» **WHAT THE TASK ASKS**
Transcribe the material word for word, but without the images.

───── DATA

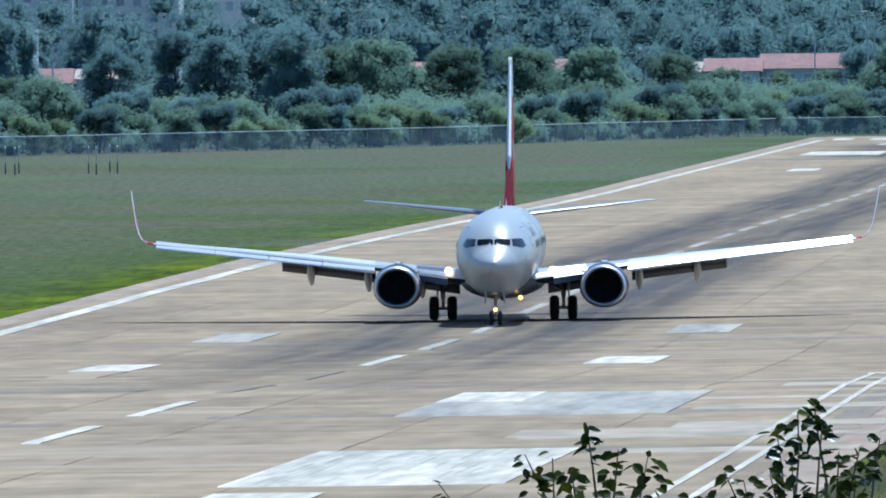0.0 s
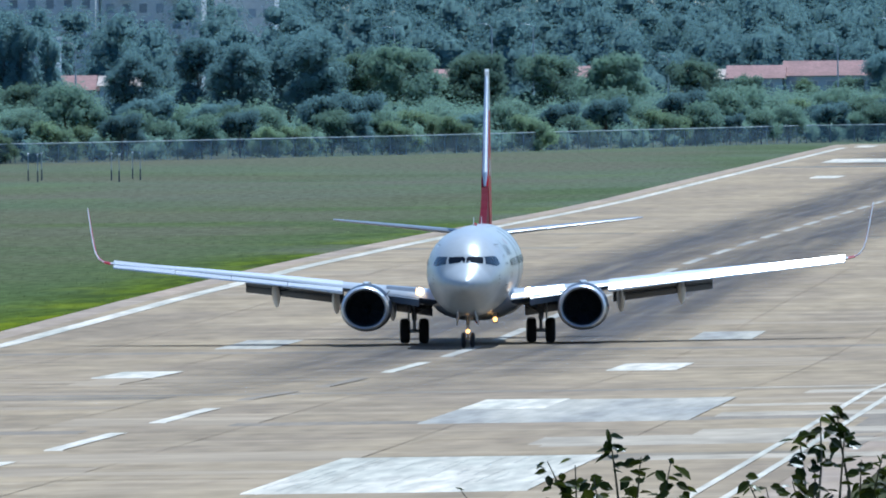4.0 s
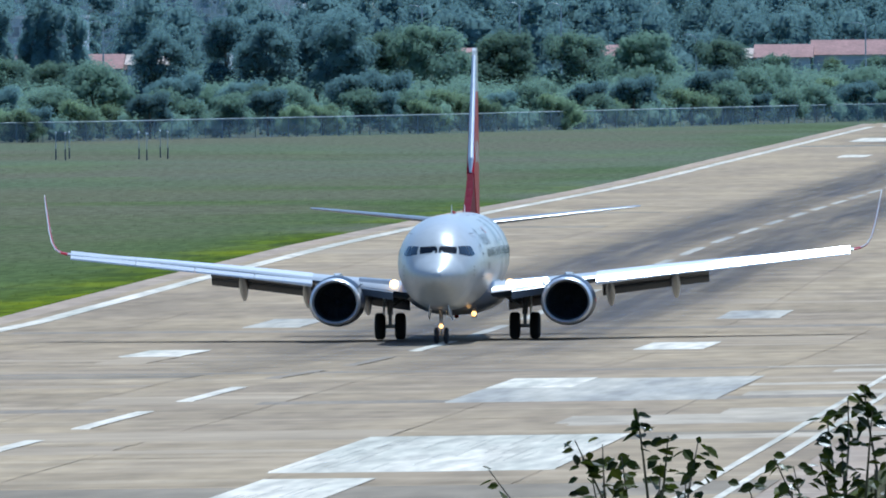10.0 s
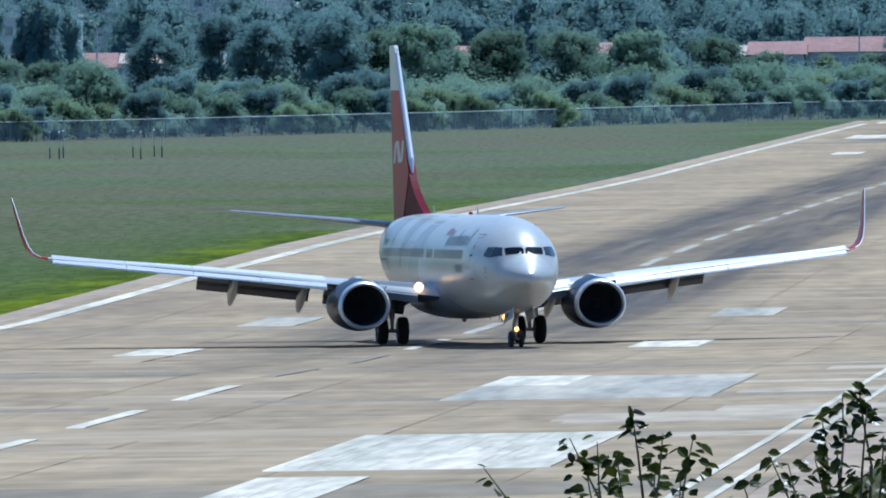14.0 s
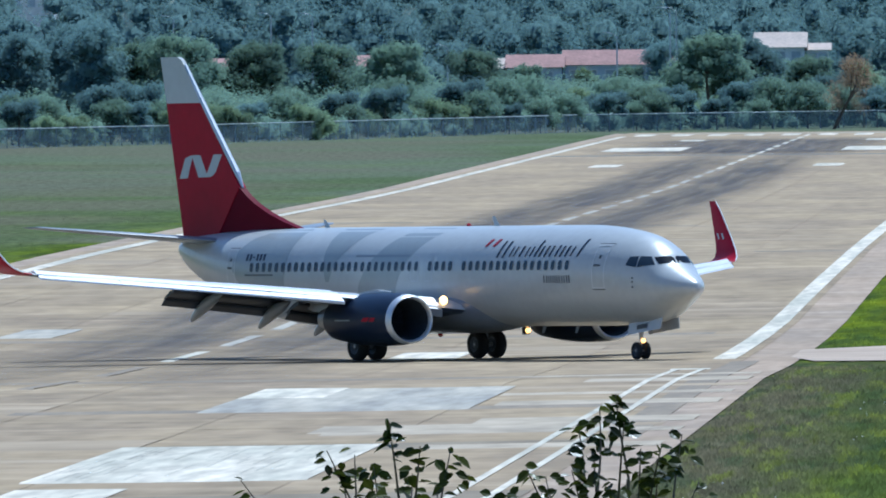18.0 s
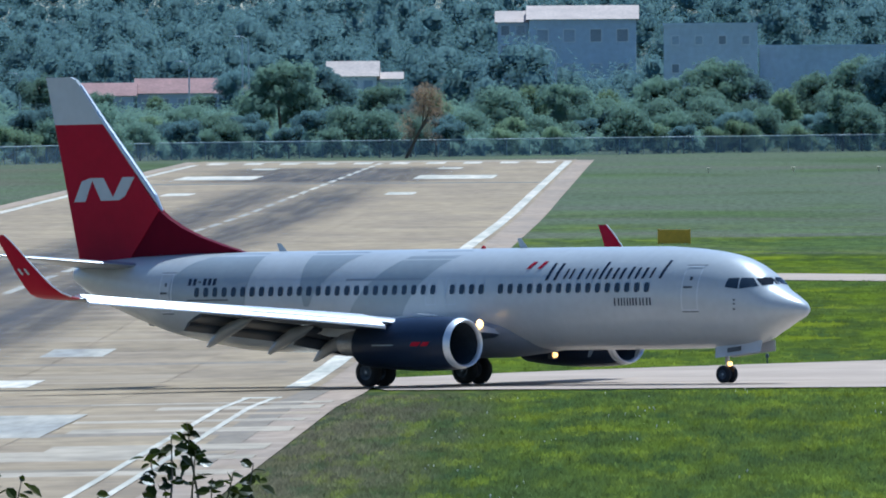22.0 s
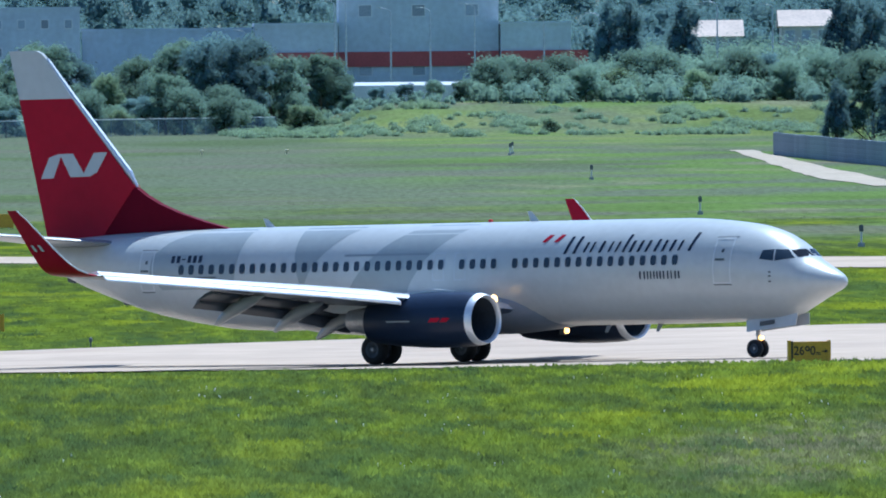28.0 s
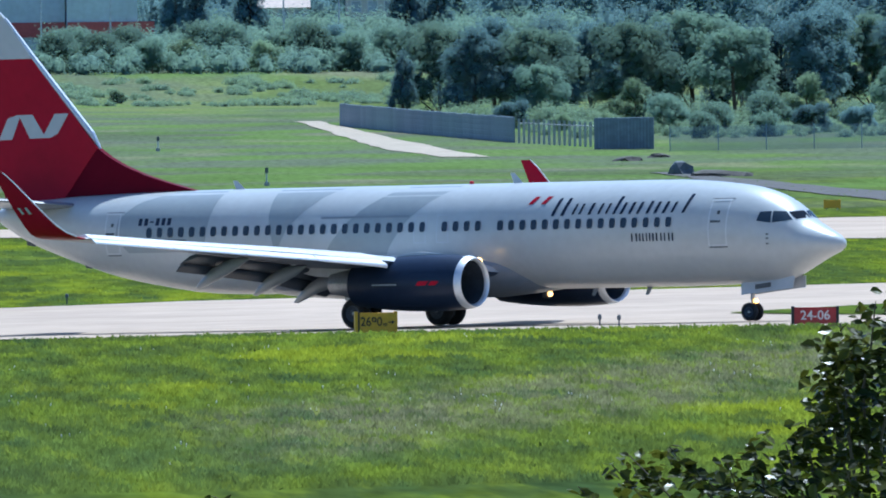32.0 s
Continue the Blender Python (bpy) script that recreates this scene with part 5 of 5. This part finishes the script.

──────────

» **RESPONSE**
0.0 s
4.0 s
10.0 s
14.0 s
18.0 s
22.0 s
28.0 s
32.0 s
Continue the Blender Python (bpy) script that recreates this scene with part 5 of 5. This part finishes the script.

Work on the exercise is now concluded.